Congressman, area officials discuss Eliminate Digital Divide Act
By LYNETTE SOWELL
A bipartisan piece of federal legislation introduced by Congressman Roger Williams will hopefully pave the way for all city and county residents to have access to high-speed internet in the future.
Recently, Congressman Williams met in Copperas Cove with local city and county leaders to talk about the Eliminate the Digital Divide Act.
The bill would create a $10 billion state broadband program that would allow governors to direct federal dollars to unserved and low-income areas so they can carry out individual broadband networks and receive low-cost broadband services.
Williams said that more than two million Texas residents didn’t have access to reliable internet before the pandemic, according to the Texas comptroller, while 18 million Americans nationwide had no access at all, per a 2020 Federal Communications Commission (FCC) report. “Now in the midst of a once-in-a-lifetime public health crisis, the need for broadband access to resources and healthcare delivery has never been more important,” Williams said.
CCISD Superintendent Joe Burns said that one of the challenges as educators, particularly during this time of pandemic, is making sure that every district student has access to high-quality curriculum, resources, and high-quality teachers.
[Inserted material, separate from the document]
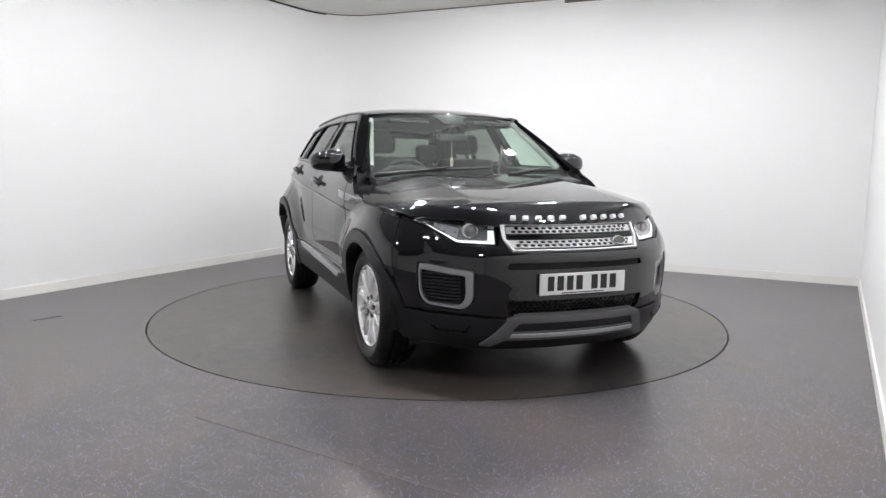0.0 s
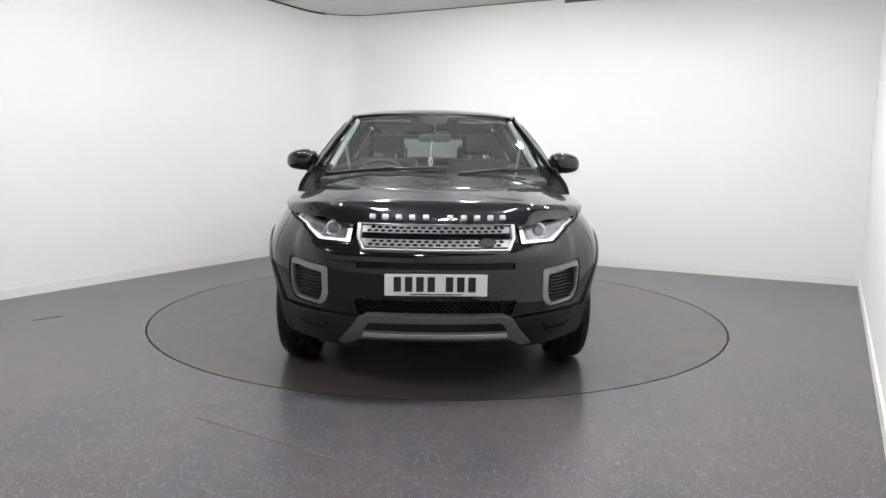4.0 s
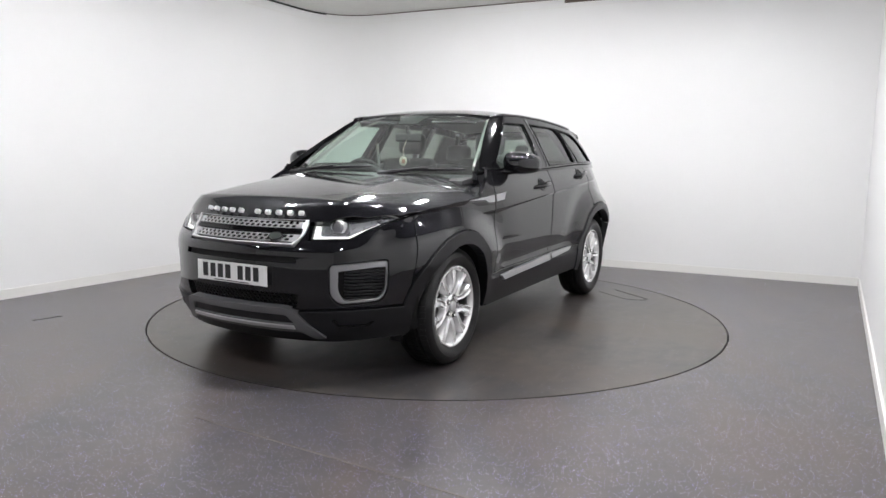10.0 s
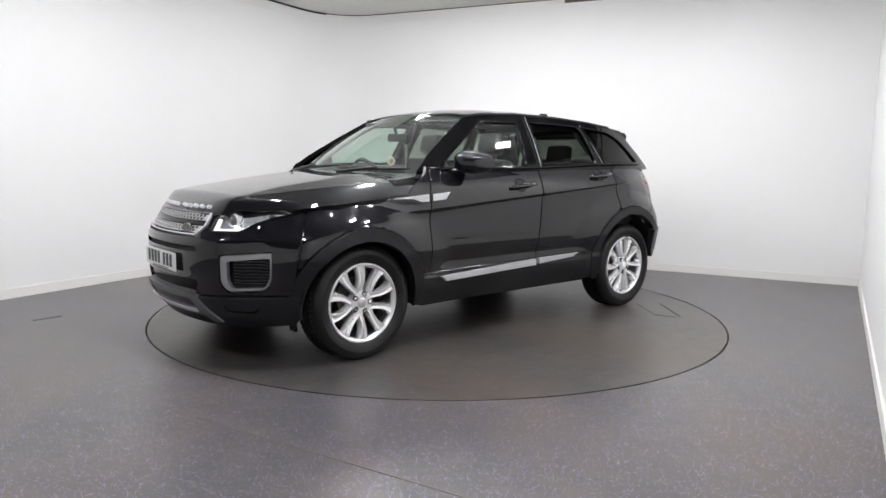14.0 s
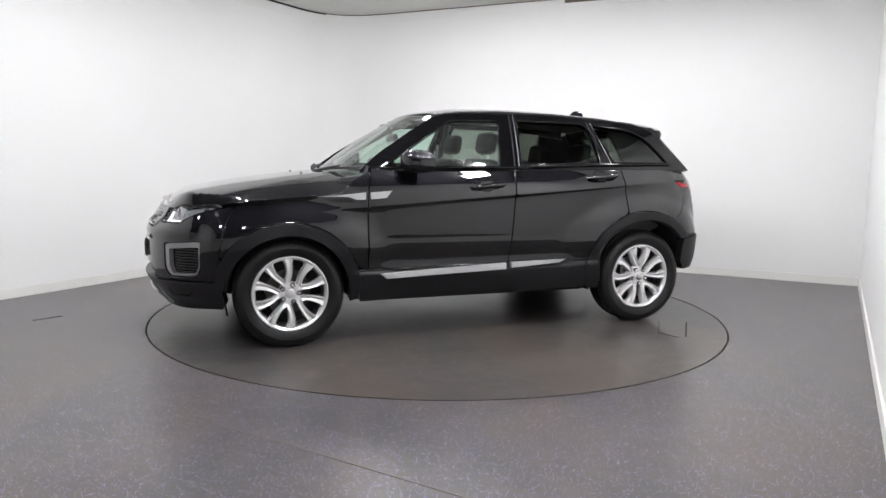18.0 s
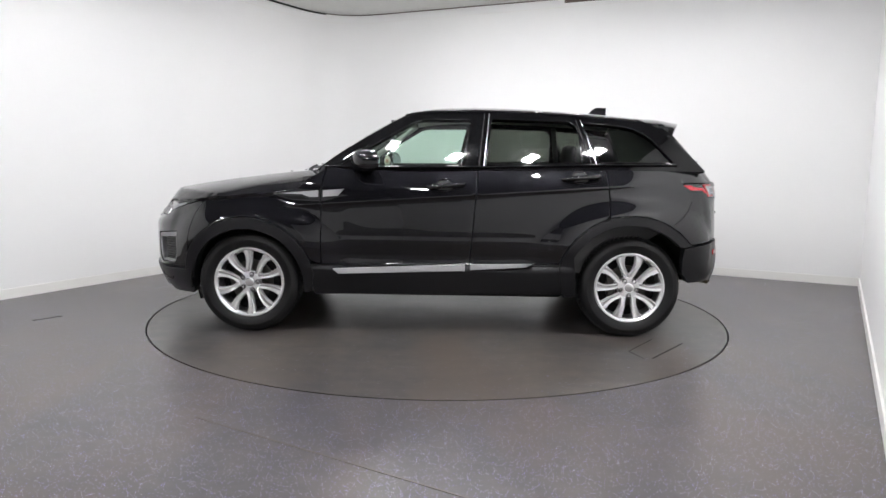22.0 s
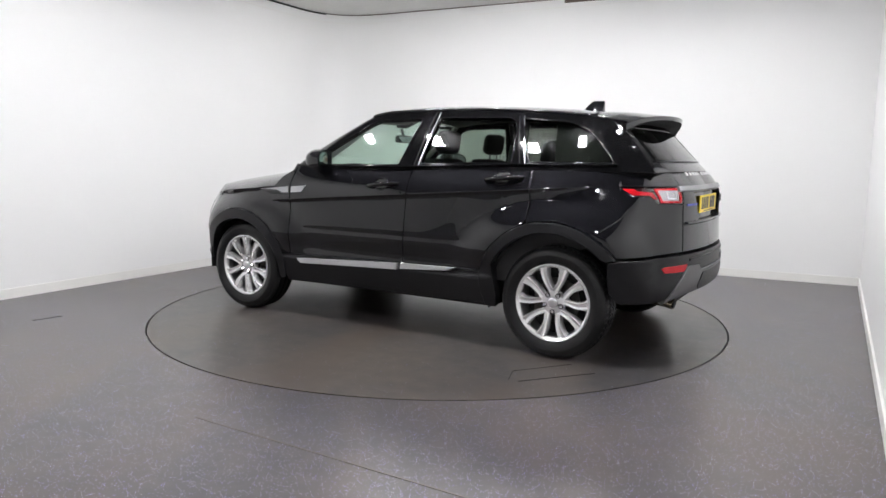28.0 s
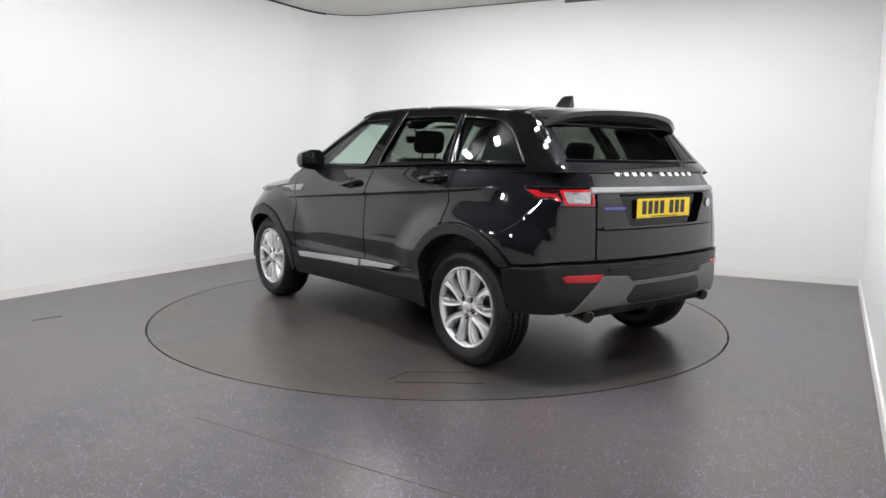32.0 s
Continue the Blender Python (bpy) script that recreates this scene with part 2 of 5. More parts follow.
def rounded(pts, n=4):
    """A closed outline with corners cut round: points are (a, b) or (a, b, radius)."""
    out = []
    k = len(pts)
    for i, q in enumerate(pts):
        r = q[2] if len(q) > 2 else 0.0
        p = np.array(q[:2], float)
        if r <= 0:
            out.append(p)
            continue
        a, b = np.array(pts[i - 1][:2], float) - p, np.array(pts[(i + 1) % k][:2], float) - p
        la, lb = np.linalg.norm(a), np.linalg.norm(b)
        ra, rb = min(r, la * 0.49), min(r, lb * 0.49)
        s, e = p + a / la * ra, p + b / lb * rb
        for j in range(n + 1):
            t = j / n
            out.append((1 - t) ** 2 * s + 2 * t * (1 - t) * p + t * t * e)
    return np.array(out)


def resample(poly, step):
    out = []
    for a, b in zip(poly, np.roll(poly, -1, axis=0)):
        d = np.linalg.norm(b - a)
        if d < 1e-6:
            continue
        m = max(1, int(round(d / step)))
        out += [a + (b - a) * j / m for j in range(m)]
    return np.array(out)


def area(poly):
    x, y = poly[:, 0], poly[:, 1]
    return 0.5 * np.sum(x * np.roll(y, -1) - y * np.roll(x, -1))


def inset(poly, d):
    """Moves a closed outline inwards by d."""
    s = 1.0 if area(poly) > 0 else -1.0
    e = np.roll(poly, -1, axis=0) - poly
    e /= np.linalg.norm(e, axis=1)[:, None] + 1e-12
    nrm = np.stack([-e[:, 1], e[:, 0]], 1) * s
    n2 = nrm + np.roll(nrm, 1, axis=0)
    n2 /= np.maximum(0.5, np.sum(n2 * n2, axis=1) / 2)[:, None]
    return poly + n2 * d


def inside(poly, pts):
    x, y = pts[:, 0], pts[:, 1]
    hit = np.zeros(len(pts), bool)
    for (x0, y0), (x1, y1) in zip(poly, np.roll(poly, -1, axis=0)):
        if y0 == y1:
            continue
        c = ((y0 > y) != (y1 > y)) & (x < (x1 - x0) * (y - y0) / (y1 - y0) + x0)
        hit ^= c
    return hit


def edge_distance(poly, pts):
    best = np.full(len(pts), 1e9)
    for a, b in zip(poly, np.roll(poly, -1, axis=0)):
        ab = b - a
        t = np.clip(((pts - a) @ ab) / (ab @ ab + 1e-12), 0, 1)
        best = np.minimum(best, np.linalg.norm(pts - a - t[:, None] * ab, axis=1))
    return best


def normals_of(lift, q):
    h = 0.003
    du = lift(q[:, 0] + h, q[:, 1]) - lift(q[:, 0] - h, q[:, 1])
    dv = lift(q[:, 0], q[:, 1] + h) - lift(q[:, 0], q[:, 1] - h)
    n = np.cross(du, dv)
    n /= np.linalg.norm(n, axis=1)[:, None] + 1e-12
    p = lift(q[:, 0], q[:, 1])
    out = p - np.stack([p[:, 0] * 0.62, np.zeros(len(p)), np.full(len(p), 0.55)], 1)
    s = np.sign(np.sum(n * out, axis=1))
    return n * (s if abs(s.sum()) < len(s) * 0.6 else np.sign(s.sum()) * np.ones(len(s)))[:, None]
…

He said that one-fourth of the district’s teachers are involved in virtual learning for students, with more than 1,000 learning at home.
“Most of those students, if they live in the city proper, can gain access to internet. But, we’re a rural community, we service a large number of students who live outside city boundaries. There’s places in our county where you can’t even get a cell phone signal,” Burns said. “Eliminating the digital divide is critically important, not only for our students to have access to high-speed internet, but there is also the issue of medical care ad Teledoc services.”
Burns mentioned his own in-laws, in their 80s, who live in southeast Texas, and cannot Teledoc due to the area where they live having no high-speed broadband internet.
Coryell County Judge Roger Miller agreed, stating that the bill gives notice that not just internet, but high-speed broadband internet is no longer a luxury item.
“It is and has been for several years a vital part of our national and local infrastructure, as important as clean water, reliable electric service, and roadways,” Roger said, also noting that in smaller communities such as Evant and Oglesby, as many as 60 percent of their students do not have wired internet connection available to them and that they will continue to be penalized for living in a rural area.
“No child’s education should be jeopardized simply because of where their parents choose to live,” Miller said, adding that healthcare systems and economic development opportunities are similarly disadvantaged without broadband.
Copperas Cove Mayor Bradi Diaz echoed Burns’ and Miller’s comments.
“Copperas Cove has a number of neighborhoods with broadband unserved and underserved households. The Eliminate the Digital Divide Act will allow broadband service providers to build out networks in areas of Copperas Cove such as western and southern portions of Copperas Cove.”
City Manager Ryan Haverlah said that the bill will be substantial for the city and county.
He gave the example of a resident who moved to Copperas Cove, works in Austin, and did not have service at his house in the middle of Copperas Cove.
“For that resident to get internet, it was going to cost him $12,000 – for one connection in Copperas Cove…there are huge holes of service in the county.”
Lampasas County Judge Randall Hoyer said that better broadband service would bring healthy competition locally, and talked about the time that the one line of internet into Lampasas had been cut, leaving the entire city without internet service for 26 hours, bringing the city to a standstill.
Gatesville’s Mayor Gary Chumley said having good Internet was a quality of life issue, and that his community has high school and college students who drive to Waco for high-speed internet to take exams, because if they get kicked offline during an exam, they don’t pass.
It is an issue he has heard the most about during his time as mayor.
“This will allow for the public-private partnership we’ve been trying to make happen,” Chumley said. “I’ve been told by our provider, ‘We are a for-profit organization. It’s not cost effective for us to go into the neighborhoods.’”
Williams said that it was crucial the legislation passes.
“It’s bipartisan, and we don’t have much of that in Washington, but this needs to be passed.
“People in the big cities don’t understand all this, because everything just happens. But when you’re out here in the rural areas, it’s a little different.”
As far as how quickly this bill could get to the President’s desk, Williams said that although Congress is not in session now, they will be heading back after the election, and that hopefully they can get it to the president by mid-December, or if not then, shortly after the 117th Congress convenes in January.
Williams wants the bill to be a standalone piece of legislation after it leave the House and Senate.
“This is not something that should be wrapped up in other bill. There is no debate. Everybody agrees,” Williams said.